Ich machte dann die Satzung für einen "Verein für bewegungsgestörte und sprachbehinderte Kinder und Jugendliche", und dann haben wir in Brachenreuthe mit dieser Einrichtung begonnen.

Monika Neve: Inzwischen gibt es ja viele anthroposophisch initiierte Heilpädagogische Einrichtungen hier am Bodensee.

Willi Seiß: Damals nicht, mit Ausnahme der zwei Heime auf der Höri, den Michaelshof und dem Heim in Gaienhofen von Garvelmann.

Monika Neve: Und dann haben Sie in Brachenreuthe angefangen?

Willi Seiß: Zusammen mit meiner Frau.

Monika Neve: Sie zwei alleine? Haben Sie denn keine weiteren Hilfen gehabt?

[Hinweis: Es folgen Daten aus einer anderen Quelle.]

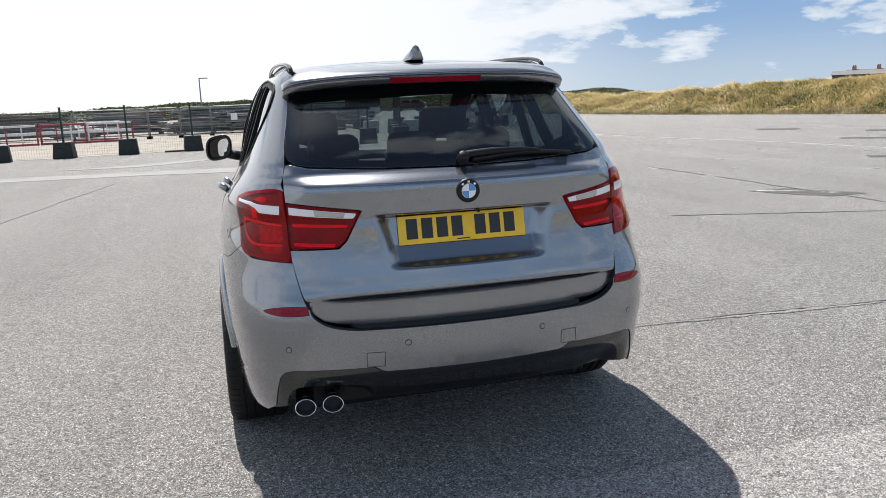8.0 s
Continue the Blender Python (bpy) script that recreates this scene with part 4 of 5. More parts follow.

Willi Seiß: Wir hatten noch einen jungen Mann als Gärtner und eine ältere Mitarbeiterin für einige Monate zur Hilfe. - Und dann kommt die Tragik. Karl König schickte uns Erika Sauter, die kam hierher und sagte, sie sei herzkrank und könne keine Kinder übernehmen. Aber ihre Aufgabe wäre es, „den Geist von Camphill hier zu inkarnieren". Da machte ich einen Fehler. Ich hätte ihr eine Fahrkarte kaufen sollen und sagen: „Du kannst hier eine Nacht schlafen und morgen früh fährst du dahin zurück, woher du gekommen bist." - Warum machte ich diesen Fehler, kann man sich fragen. In der Rückschau sind es zwei Gründe: einmal, weil ich jeder Situation oder Menschen stets als erstes Vertrauen entgegenbringe. Auch bei Erika Sauter, der jetzigen Frau von Arnim, war das so. Ich rechne mit der Zeit, der Einsicht, dem Wachsen in der Verständigung. Dazu muss natürlich in der anderen Seele ein Boden vorhanden sein: wenigstens die Grundlage von Positivität und Unbefangenheit. Das ist das Eine. Der zweite Grund liegt in der geistigen Führung und meiner vorgeburtlich bestimmten Aufgabe. Ich habe, wo es geht, die Bedingungen zu schaffen. Was die Menschen dann damit machen, ist nicht mehr meine Sache. Zudem wäre es mir nicht möglich geworden, meine geistigen Fähigkeiten innerhalb der Camphill-Gemeinschaft mit ihrer hierarchischen Struktur so zu entwickeln, wie dies in meinem Erdenleben angelegt und weiter entfaltet werden konnte. Aber das nur nebenbei.